The test of two proportions, again, is the two-sample z-test for proportions and is carried out the same way as before. After running this test, we compute a p-value of 0.01. In theory, this means that if the home team win percentage in normal scoring games was not greater than the home team win percentage in high scoring games, there would be around a 1% chance of obtaining the results we obtained. According to the test, there is statistical significance to the claim that home teams fare better in normal scoring games than in high scoring games. However, because we used bootstrapping, we are apprehensive to claim this as generally true. This will be further addressed in the Limitations section of the report.
In this section we address limitations of the two tests we conducted. The first test conducted was the two-sample z-test for proportions to check to see if the win proportion for home teams in high scoring games was greater than the win proportion for home teams in normal scoring games. In this test, the clear limitation is that there was no statistical significance found in the test. As a result, we are not able to make any definitively conclusive statements about home teams faring better in high scoring games than in normal scoring games. This said, being unable to conclude something is still quite telling. If there was a clear trend indicating that home team win proportions were greater in high scoring games, we would most likely have concluded so. Thus, based off this test, we can practically say that home teams do not fare better in high scoring games.
The second test was another two-sample z-test for proportions, but this test used data that was produced through bootstrapping.
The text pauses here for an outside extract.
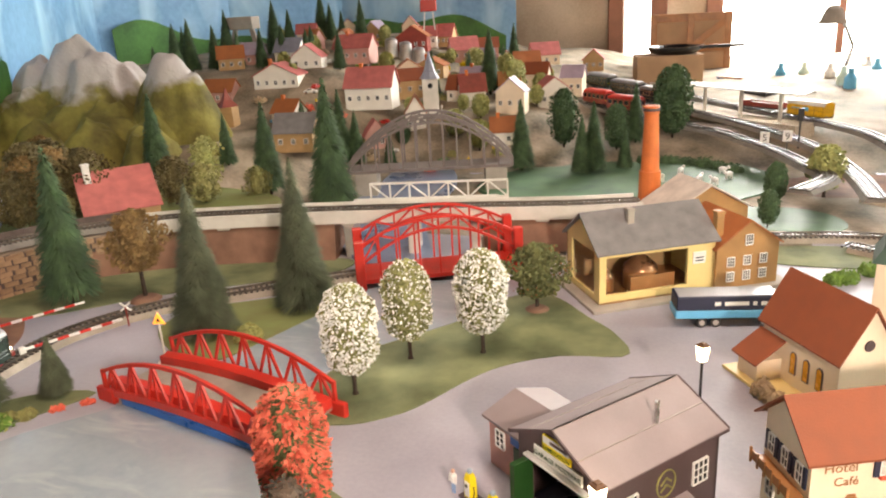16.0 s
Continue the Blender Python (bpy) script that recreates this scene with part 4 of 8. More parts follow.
def leafy(b, rnd, fn, n, size, inner=0.78, lump=0.0):
    """Small leaf triangles over a shape: fn(u) gives the radius and the height for u in 0..1."""
    for _ in range(n):
        u, a = rnd.random(), rnd.random() * 6.28319
        r, z = fn(u)
        k = rnd.uniform(inner, 1.05) * (1 + 0.07 * math.sin(a * 4 + z * 150) + 0.05 * math.sin(a * 7 - z * 210))
        if lump:
            k *= 1 + lump * noise.noise(Vector((math.cos(a) * 1.3, math.sin(a) * 1.3, z * 45)))
        c = Vector((math.cos(a) * r * k, math.sin(a) * r * k, z + rnd.uniform(-1, 1) * size))
        d = Vector((rnd.uniform(-1, 1), rnd.uniform(-1, 1), rnd.uniform(-1, 1))).normalized() * size
        q = d.orthogonal().normalized() * size * rnd.uniform(0.5, 0.9)
        b.add([c - d, c + q, c + d, c - q], [(0, 1, 2, 3)])


def oval(z0, z1, r, p=2.4, top=1.0):
    def fn(u):
        f = 2 * u - 1
        return r * max(0.02, (1 - abs(f) ** p)) ** (1 / 2.0) * (1 + (top - 1) * u), z0 + (z1 - z0) * u
    return fn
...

While bootstrapping is a valid statistical method, in this scenario it can be misleading. Through bootstrapping we essentially turned one season’s worth of data into over five seasons worth of data. The sample size of one season is large so variation is mostly controlled for. However, the MLB rules and style of play vary from season to season, so assuming that this trend will hold in the future, which is implicitly assumed in bootstrapping, could be incorrect. As a result, it would not be prudent to claim, despite the significance of the test, that home teams fare better in normal scoring games than in high scoring games because the bootstrapped data assumes the continuation of a trend that may not continue. However, we do note that the result of this test is still useful because it tells us that if this trend does continue, we can begin to say with confidence that home teams fare better in normal scoring games.
After all analysis, exploration, and measurement of limitations, there are a couple conclusions that we can draw. First and foremost, we can say that the data does not show that home teams tend to have an advantage in high scoring games compared to normal scoring games. Moreover, we can conclude that if the trend of the 2016 MLB season continues over the next few seasons, we can begin to say that the data show that home teams in fact fare better in normal scoring games opposed to high scoring games.
For future exploration, using multiple seasons worth of data can yield more conclusive results. Furthermore, exploring factors outside of runs scored, such as weather, attendance, and other factors could yield intriguing results.
Overall, we find that there are useful results from this study, but we urge users to understand the complexities of the results and use them with caution and care.